D'un point de vue beaucoup plus général, la mentalité française se caractérise par le refus de la soumission docile et aveugle à l'autorité et glorifie la résistance. Jusqu'à lui attribuer une majuscule lorsqu'elle est historique. L'événement historique le plus important de notre Histoire est sans aucun doute la Révolution de 1789. L'abbé Pierre est sans doute autant admiré par le bien qu'il a fait que par sa capacité à se dresser contre ce qu'il considérait comme indécent. L'insurrection est louée lorsqu'elle est celle de la bonté. Celui qui s'oppose à la loi, quand il considère qu'elle a tort, est un héros.
Beaucoup de nos concitoyens confondent me semble-t-il héros de la résistance avec indiscipline ou individualisme. Pour satisfaire son ego ou s'imaginer être un grand résistant ou opposant. Au détriment du respect de l'intérêt général.

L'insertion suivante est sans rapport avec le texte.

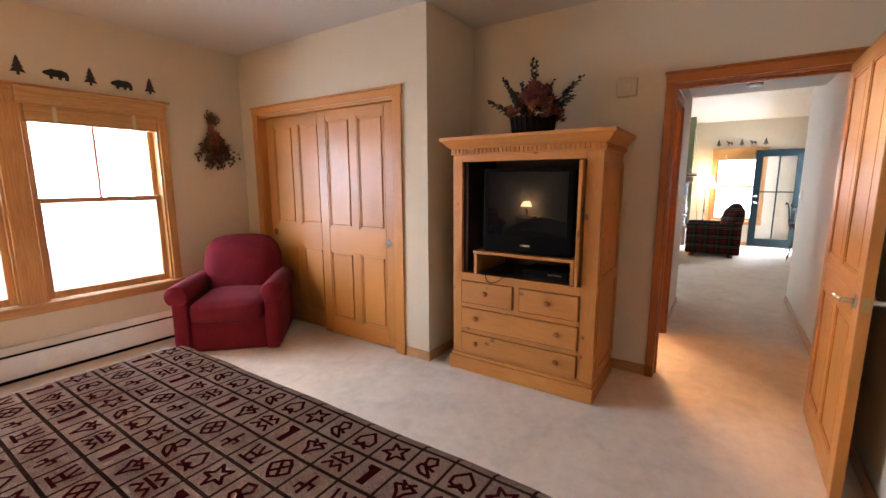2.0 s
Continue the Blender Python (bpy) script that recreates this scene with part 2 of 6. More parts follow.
OAK_Z.node_tree.nodes["Principled BSDF"].inputs["Specular IOR Level"].default_value = 0.25
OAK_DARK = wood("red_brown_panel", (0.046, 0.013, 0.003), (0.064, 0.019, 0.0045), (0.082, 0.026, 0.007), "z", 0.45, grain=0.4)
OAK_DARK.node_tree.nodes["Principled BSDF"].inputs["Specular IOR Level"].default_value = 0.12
OAK_X = wood("oak_cabinet_along", (0.24, 0.09, 0.024), (0.33, 0.14, 0.04), (0.42, 0.20, 0.07), "x", 0.35)
SKIRT_X = wood("baseboard_wood_along_x", (0.34, 0.17, 0.065), (0.42, 0.23, 0.10), (0.48, 0.28, 0.135), "x", 0.4, grain=0.4)
SKIRT_Y = wood("baseboard_wood_along_y", (0.34, 0.17, 0.065), (0.42, 0.23, 0.10), (0.48, 0.28, 0.135), "y", 0.4, grain=0.4)
WIN_Z = wood("pale_window_wood", (0.38, 0.17, 0.045), (0.46, 0.225, 0.065), (0.54, 0.29, 0.10), "z", 0.4)
WIN_X = wood("pale_window_wood_along", (0.38, 0.17, 0.045), (0.46, 0.225, 0.065), (0.54, 0.29, 0.10), "x", 0.4)
BLIND = wood("blind_slat_wood", (0.38, 0.20, 0.065), (0.46, 0.26, 0.09), (0.54, 0.33, 0.13), "x", 0.4)
DARK = plain("black_plastic", (0.003, 0.003, 0.0033), 0.55, vary=0.2, relief=0.04, spec=0.03)
IRON = plain("black_iron", (0.02, 0.019, 0.018), 0.5, 0.6, vary=0.3, relief=0.15)
CHROME = plain("brushed_chrome", (0.72, 0.71, 0.69), 0.18, 1.0, vary=0.05, relief=0.02)
BRASS = plain("antique_brass", (0.34, 0.25, 0.13), 0.4, 1.0, vary=0.15, relief=0.05)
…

Le cafetier de Lyon qui, pour se faire un gros coup de pub, brave l'interdiction de fumer dans les lieux publics clos en invoquant des raisons soi-disant artistiques. Le Prost de pacotille qui se croit malin de rouler seul à 130 sur une nationale alors que tous les autres observent la limitation de vitesse, qui ralentit comme un malade en croisant un radar et réaccélère juste après... Là encore, les exemples sont innombrables.
En conclusion de ce constat, je risquerais cette petite réflexion: seul l'excès me semble condamnable. Autant celui qui attend pour traverser une rue vide que le feu passe au rouge, au beau milieu de la nuit, me semble un peu benêt, autant celui qui confond résistance et individualisme forcené me paraît être dans l'erreur. Il y a du bon à butiner aussi bien dans la mentalité française que dans l'attitude japonaise. Et peut-être que si un peu plus d'initiatives personnelles feraient du bien aux Japonais, un peu plus de discipline serait me semble-t-il très profitable aux Français... enfin à certains!
Alors, d'après vous, discipline ou insoumission?